Temple of Six Banyan Trees, Guangzhou China
Director: Harry Roseman
Synopsis: Temple of Six Banyan Trees, Guangzhou China. In 1987 I traveled to China, took 3500 photographs, and recorded about 30 hours of sound. It took me until 2019 to figure out how to approach this material. I approached it as a series of animated videos that stand by themselves as individual works and also are part of an overarching undertaking. I have presented two basic rules for myself, and they are that I am not allowed to use any images or sounds that I didn’t produce in China. On the other hand, I can manipulate the images and sound as the work demands. This is an animation made up ostensibly of all still photographs and the sound I recorded. These animated videos are about China, Memory, and Dreaming. Memory and an emotional attachment to place play a huge part in this work.
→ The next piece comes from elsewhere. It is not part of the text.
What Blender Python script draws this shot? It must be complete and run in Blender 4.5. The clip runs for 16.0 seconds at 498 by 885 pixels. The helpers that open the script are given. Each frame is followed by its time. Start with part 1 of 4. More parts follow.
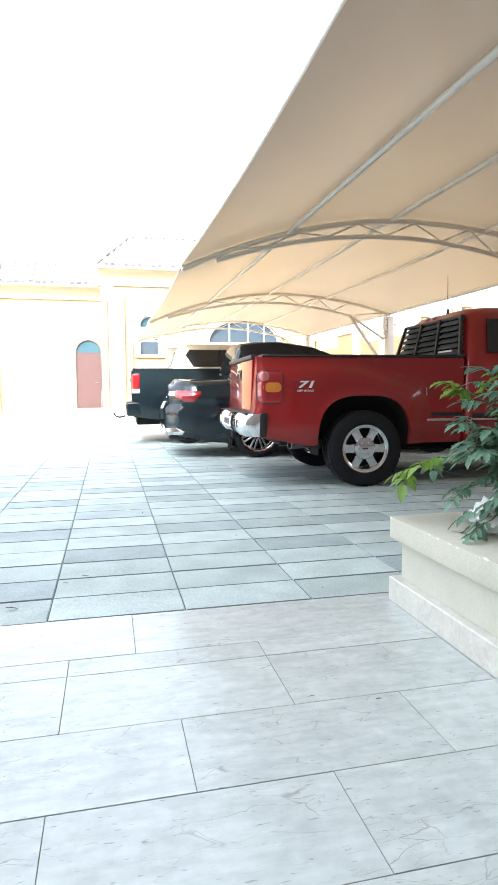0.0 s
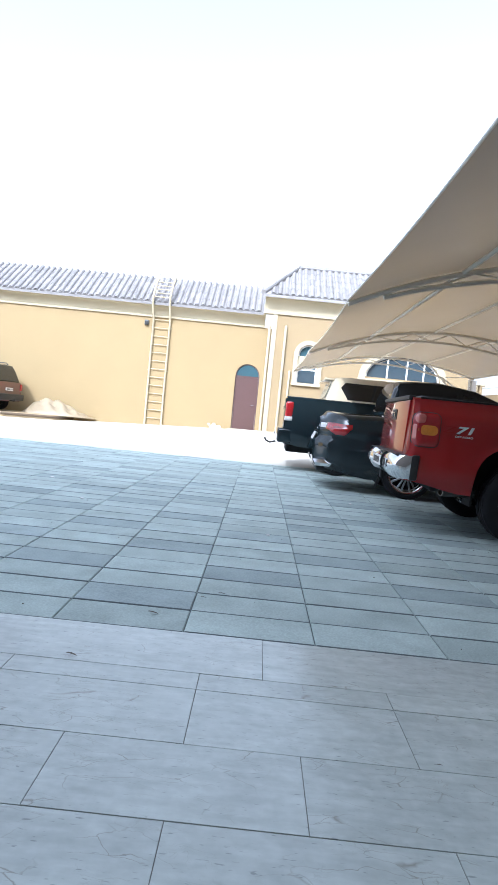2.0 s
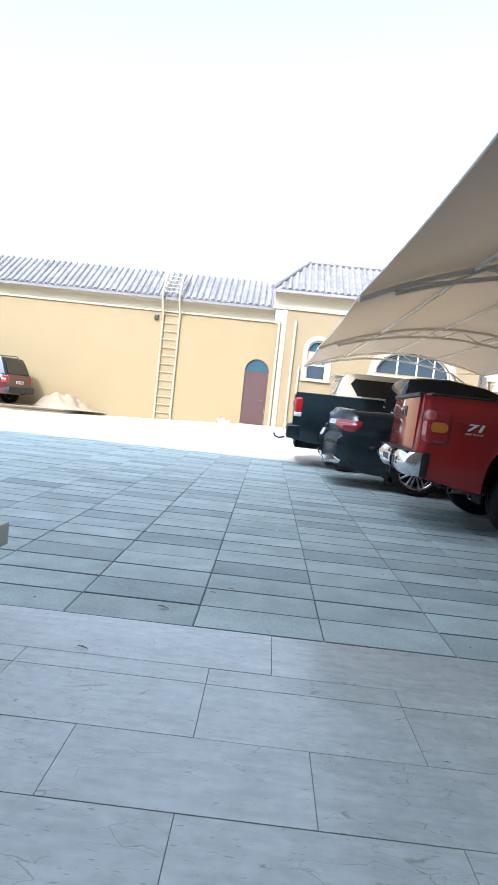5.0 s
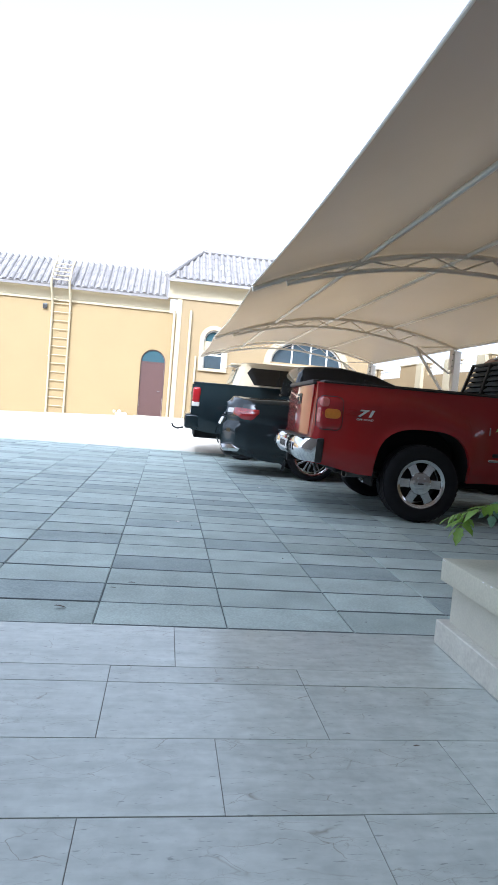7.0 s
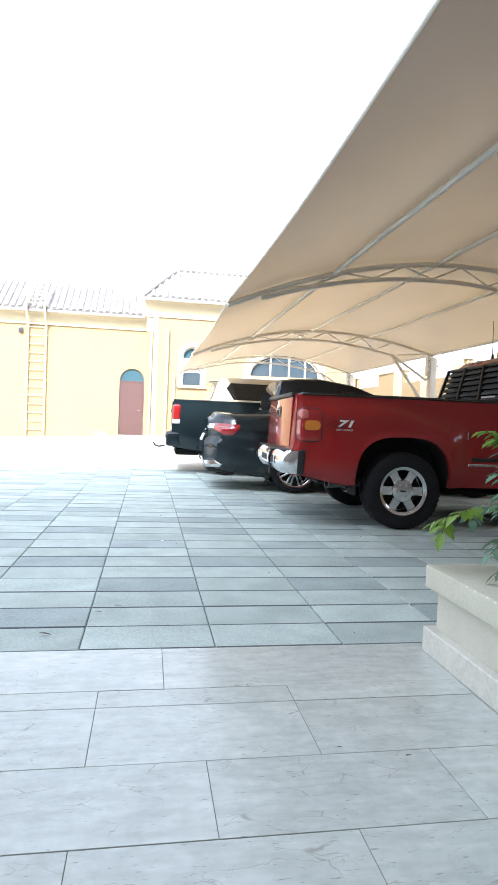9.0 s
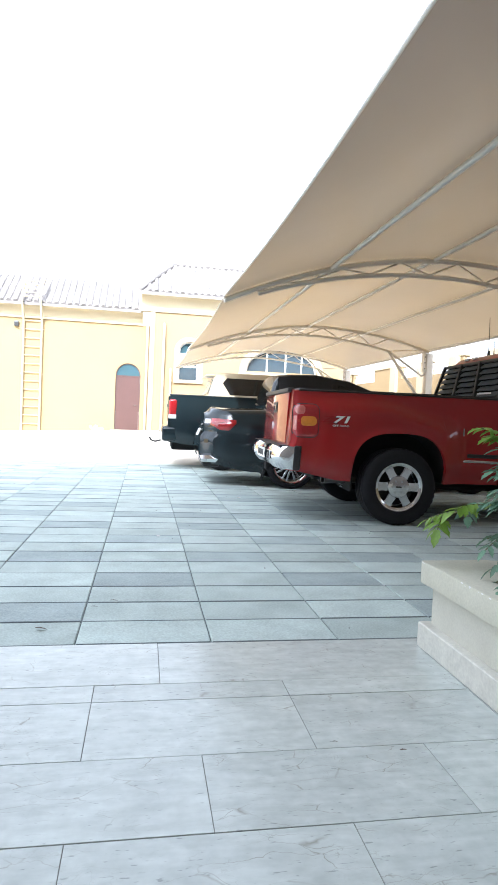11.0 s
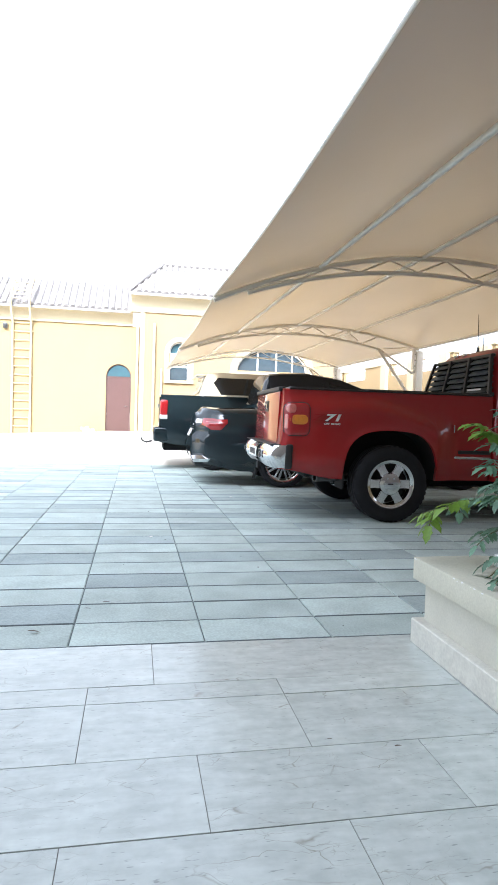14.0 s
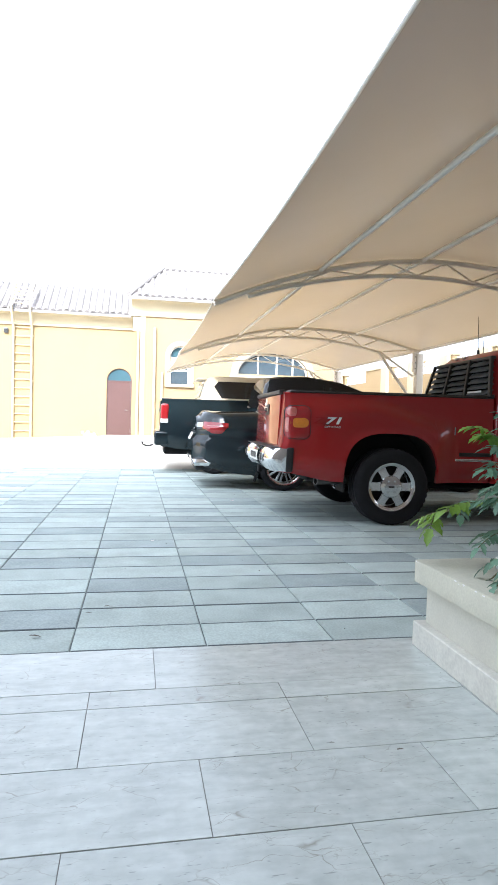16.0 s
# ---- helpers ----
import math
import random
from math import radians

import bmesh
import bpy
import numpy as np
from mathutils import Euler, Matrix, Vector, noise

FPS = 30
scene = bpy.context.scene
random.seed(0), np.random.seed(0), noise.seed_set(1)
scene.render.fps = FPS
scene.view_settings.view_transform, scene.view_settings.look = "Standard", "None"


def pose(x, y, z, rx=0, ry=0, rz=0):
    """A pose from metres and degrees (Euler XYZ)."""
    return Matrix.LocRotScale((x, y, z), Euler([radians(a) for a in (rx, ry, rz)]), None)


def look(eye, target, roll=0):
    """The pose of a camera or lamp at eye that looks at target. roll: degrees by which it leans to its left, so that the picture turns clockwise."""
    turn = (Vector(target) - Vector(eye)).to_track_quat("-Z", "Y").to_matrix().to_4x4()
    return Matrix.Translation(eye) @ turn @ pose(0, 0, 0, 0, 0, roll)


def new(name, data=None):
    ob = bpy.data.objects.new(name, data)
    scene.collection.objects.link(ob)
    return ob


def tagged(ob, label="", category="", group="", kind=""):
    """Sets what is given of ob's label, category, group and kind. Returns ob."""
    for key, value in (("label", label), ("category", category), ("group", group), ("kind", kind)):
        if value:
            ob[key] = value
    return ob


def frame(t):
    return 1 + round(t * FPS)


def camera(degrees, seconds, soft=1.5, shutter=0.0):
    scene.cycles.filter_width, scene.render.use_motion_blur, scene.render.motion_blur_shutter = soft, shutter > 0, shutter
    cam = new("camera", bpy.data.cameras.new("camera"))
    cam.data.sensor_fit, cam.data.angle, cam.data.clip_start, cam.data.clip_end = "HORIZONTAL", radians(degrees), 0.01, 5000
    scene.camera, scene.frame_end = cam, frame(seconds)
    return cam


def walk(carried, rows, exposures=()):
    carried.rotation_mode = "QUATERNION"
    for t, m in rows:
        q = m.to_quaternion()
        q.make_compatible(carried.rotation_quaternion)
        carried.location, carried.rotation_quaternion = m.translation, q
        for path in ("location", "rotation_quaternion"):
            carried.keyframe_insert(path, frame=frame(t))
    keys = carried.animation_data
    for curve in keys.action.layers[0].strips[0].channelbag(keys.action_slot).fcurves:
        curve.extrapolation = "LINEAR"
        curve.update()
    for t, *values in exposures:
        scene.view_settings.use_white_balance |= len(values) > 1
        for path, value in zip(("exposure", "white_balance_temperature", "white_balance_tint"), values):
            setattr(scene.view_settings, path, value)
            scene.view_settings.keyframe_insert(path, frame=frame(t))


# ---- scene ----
cam = camera(44.8, 16.0, soft=1.6)
PATH = [
    (0, (0.284, -2.694, 1.008), (0.735, -0.753, 0.833), -0.3),
    (0.5, (0.27, -2.699, 1.015), (0.596, -0.732, 0.854), 1.1),
    (1, (0.268, -2.712, 1.027), (0.513, -0.731, 0.903), 2.2),
    (1.5, (0.263, -2.715, 1.035), (0.359, -0.721, 0.913), 2.9),
    (2, (0.251, -2.716, 1.031), (0.224, -0.718, 0.931), 5.7),
    (2.5, (0.253, -2.713, 1.028), (0.209, -0.716, 0.928), 6.0),
    (3, (0.251, -2.717, 1.026), (0.212, -0.719, 0.93), 6.1),
    (5.5, (0.24, -2.725, 1.039), (0.185, -0.73, 0.917), 6.1),
    (6, (0.242, -2.721, 1.035), (0.2, -0.725, 0.924), 5.9),
    (6.5, (0.257, -2.702, 1.022), (0.432, -0.712, 0.94), 4.7),
    (7, (0.253, -2.707, 1.029), (0.532, -0.73, 0.91), 4.9),
    (7.5, (0.265, -2.717, 1.038), (0.607, -0.75, 0.907), 3.7),
    (8, (0.267, -2.722, 1.04), (0.62, -0.754, 0.968), 2.6),
    (8.5, (0.263, -2.728, 1.045), (0.591, -0.757, 0.972), 2.5),
    (9, (0.268, -2.716, 1.039), (0.6, -0.745, 0.97), 2.3),
    (11.5, (0.265, -2.717, 1.042), (0.612, -0.749, 0.956), 2.6),
    (12, (0.267, -2.721, 1.043), (0.609, -0.752, 0.96), 2.5),
    (12.5, (0.263, -2.717, 1.04), (0.609, -0.749, 0.957), 2.7),
    (13, (0.263, -2.717, 1.04), (0.62, -0.751, 0.957), 2.4),
    (13.5, (0.266, -2.719, 1.043), (0.634, -0.755, 0.956), 2.2),
    (14, (0.269, -2.715, 1.039), (0.641, -0.752, 0.954), 1.8),
    (14.5, (0.268, -2.718, 1.042), (0.645, -0.755, 0.964), 1.6),
    (15, (0.273, -2.718, 1.04), (0.645, -0.755, 0.965), 1.4),
    (15.5, (0.269, -2.721, 1.046), (0.641, -0.757, 0.966), 1.6),
    (16, (0.27, -2.718, 1.04), (0.639, -0.753, 0.966), 1.5),
]
EXPOSURES = [(0.0, 2.76, 5800, 11), (0.5, 2.44, 5720, 11), (1.0, 2.24, 5600, 11), (2.0, 1.59, 5180, 11), (6.5, 1.55, 5180, 11), (7.0, 1.61, 5260, 11), (7.5, 2.14, 5600, 11), (8.0, 2.33, 5650, 11), (16.0, 2.31, 5650, 11)]
walk(cam, [(t, look(e, g, r)) for t, e, g, r in PATH], EXPOSURES)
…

Its subjects include a group of Western tourists in an Asian country. Issues of flatness and three-dimensional space permeate the work. The video centers on a lunch and a trip to a Pagoda and Temple in Guangzhou, China.
Bio: Harry Roseman received a BFA at Pratt. He was a tenured professor of Art at Vassar College. Over the years his art career moved between genres, sculpture, drawing, photography, and video. His work is in a number of major museums including, The Cincinnati Art Museum, the Museum of Contemporary Art, San Diego, The Menil Collection, the Philadelphia Museum of Art, the Virginia Museum of Fine Arts, and the Walker Art Museum. Two of his most ambitious public commissions are in the NYC Subway and JFK Airport. Recently he had two small animations at the Blue Star Animation Festival in San Antonio, TX. His work can be seen on Vimeo and YouTube. The video he is submitting for this screening is the 12th in the ongoing China 1987 series.